Lambeth Council are banging on about their 1,000 new homes for the borough’s residents, but boasts are never all they seem.
For starters the target is woefully under-ambitious and it’s not as if it is being reached via all new developments. No, instead established communities like Cressingham Gardens in Tulse Hill face demolition despite being promised a refurbishment option – one that was taken away at the last minute by Lambeth, making their whole ‘consultation’ a sham.
With 461 of the 1000 new homes accounted for, it looks like a significant percentage (perhaps even 50%) are coming from the ‘estates regeneration programmes’ of which Cressingham Gardens is one, Knight’s Walk, Kennington another and Central Hill, Upper Norwood another. All are preparing for a fight, and all are suffering from Lambeth’s suspect assessment of repair cost over destruction and the borough’s poor management of repairs.
On the issue for repairs and the council’s excuses, this post on Cressingham Gardens Facebook page from former councillor Jeremy Clyne, is very revealing about the mismanagement that council tenants are now paying the price for: http://www.lambethunitedhousingco-op.org.uk/?page_id=1068
Meanwhile, the period of time that the new houses are being ‘rolled out’ over has been quoted as 2014-18, and then it was tweeted by Lambeth Labour the other day as a plan over three years. That’s the passing of time for you, it allows sleight-of-hand repackaging.
Finally what of the nature of these new ‘social homes’?
Well, these are homes at ‘social target rent’ which, the council say is the term “coined when the Government applied a rent increase formula to Council social rents to bring them up to the same level as housing association rents.”
We all know that housing association rents are high, so ‘social target rents’ is a much more fluid terminology than social rent. It’s another buck that will be passed on to central government, but that’s unlikely to temper the council’s boasts. Lambeth are still quite happy to fall into line and use government terminology to boast about their own record. One key example of this is Lambeth chuntering on about how many more ‘affordable’ homes they have provided one minute and then, the next minute, they take up the battle cry about how inadequate ‘affordable’ rent is.
Furthermore, let’s not forget the housing stock sold by Lambeth, providing further context for this figure of 1000 new homes. Aside from Right to Buy sales, the sale of ex ‘shortlife’ housing co-op homes meant the sale of 170 homes from 2011.
But that wasn’t the only knock-on effect on housing stock. Rehousing people who already had homes means at least the same number of homes taken up – but the figure will be higher because many of the households contained people who, because of their age, were rehoused separately rather than in one home with the requisite number of bedrooms. “We’ve got loads of one beds” said officers to us. Tell that to the 20 000+ folk on the waiting list, over half of whom need 1 beds.

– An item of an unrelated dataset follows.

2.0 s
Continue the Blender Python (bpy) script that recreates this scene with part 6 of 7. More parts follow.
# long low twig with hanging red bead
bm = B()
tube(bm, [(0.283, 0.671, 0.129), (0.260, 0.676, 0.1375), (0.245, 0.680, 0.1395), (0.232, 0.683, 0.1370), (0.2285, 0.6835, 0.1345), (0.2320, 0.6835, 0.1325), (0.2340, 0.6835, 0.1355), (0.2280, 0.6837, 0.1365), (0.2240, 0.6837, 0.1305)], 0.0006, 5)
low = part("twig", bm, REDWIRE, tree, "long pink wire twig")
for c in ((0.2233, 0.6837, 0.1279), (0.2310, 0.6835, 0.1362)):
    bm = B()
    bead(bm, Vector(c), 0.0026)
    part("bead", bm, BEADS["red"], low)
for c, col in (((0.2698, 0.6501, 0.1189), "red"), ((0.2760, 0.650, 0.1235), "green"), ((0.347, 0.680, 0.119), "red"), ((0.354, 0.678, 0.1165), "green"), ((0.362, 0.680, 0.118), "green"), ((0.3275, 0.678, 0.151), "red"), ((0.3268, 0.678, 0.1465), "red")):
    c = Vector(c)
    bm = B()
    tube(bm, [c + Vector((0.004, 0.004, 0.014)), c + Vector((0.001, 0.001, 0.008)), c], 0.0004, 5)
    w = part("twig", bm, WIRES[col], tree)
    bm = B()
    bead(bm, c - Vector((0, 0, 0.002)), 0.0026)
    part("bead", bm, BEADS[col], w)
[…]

We campaigned to make sure our members, forced from their homes, achieved the outcomes they wanted and were appropriate to their needs – but we did warn Lambeth about the effect on housing stock. Lambeth’s own councillors once said themselves that: “it would be senseless as well as expensive to evict people only to rehouse them again”. That statement went by the wayside as the same Labour councillors who said that then cheer-led the eviction of long-term residents.
So Lambeth’s boast about a thousand new homes is tainted – it’s tainted by the suffering of those people on estates whose cherished homes are threatened with demolition, tainted the sacrifice made by long-term housing co-op residents who were forced out (the monies raised have not been put back into housing), it’s tainted by lies and broken promises and it is tainted because it is a paltry response to the housing crisis.
Better than nothing? Is that how low the bar is now? Can Lambeth only achieve unambitious targets by screwing over long-term and established residents?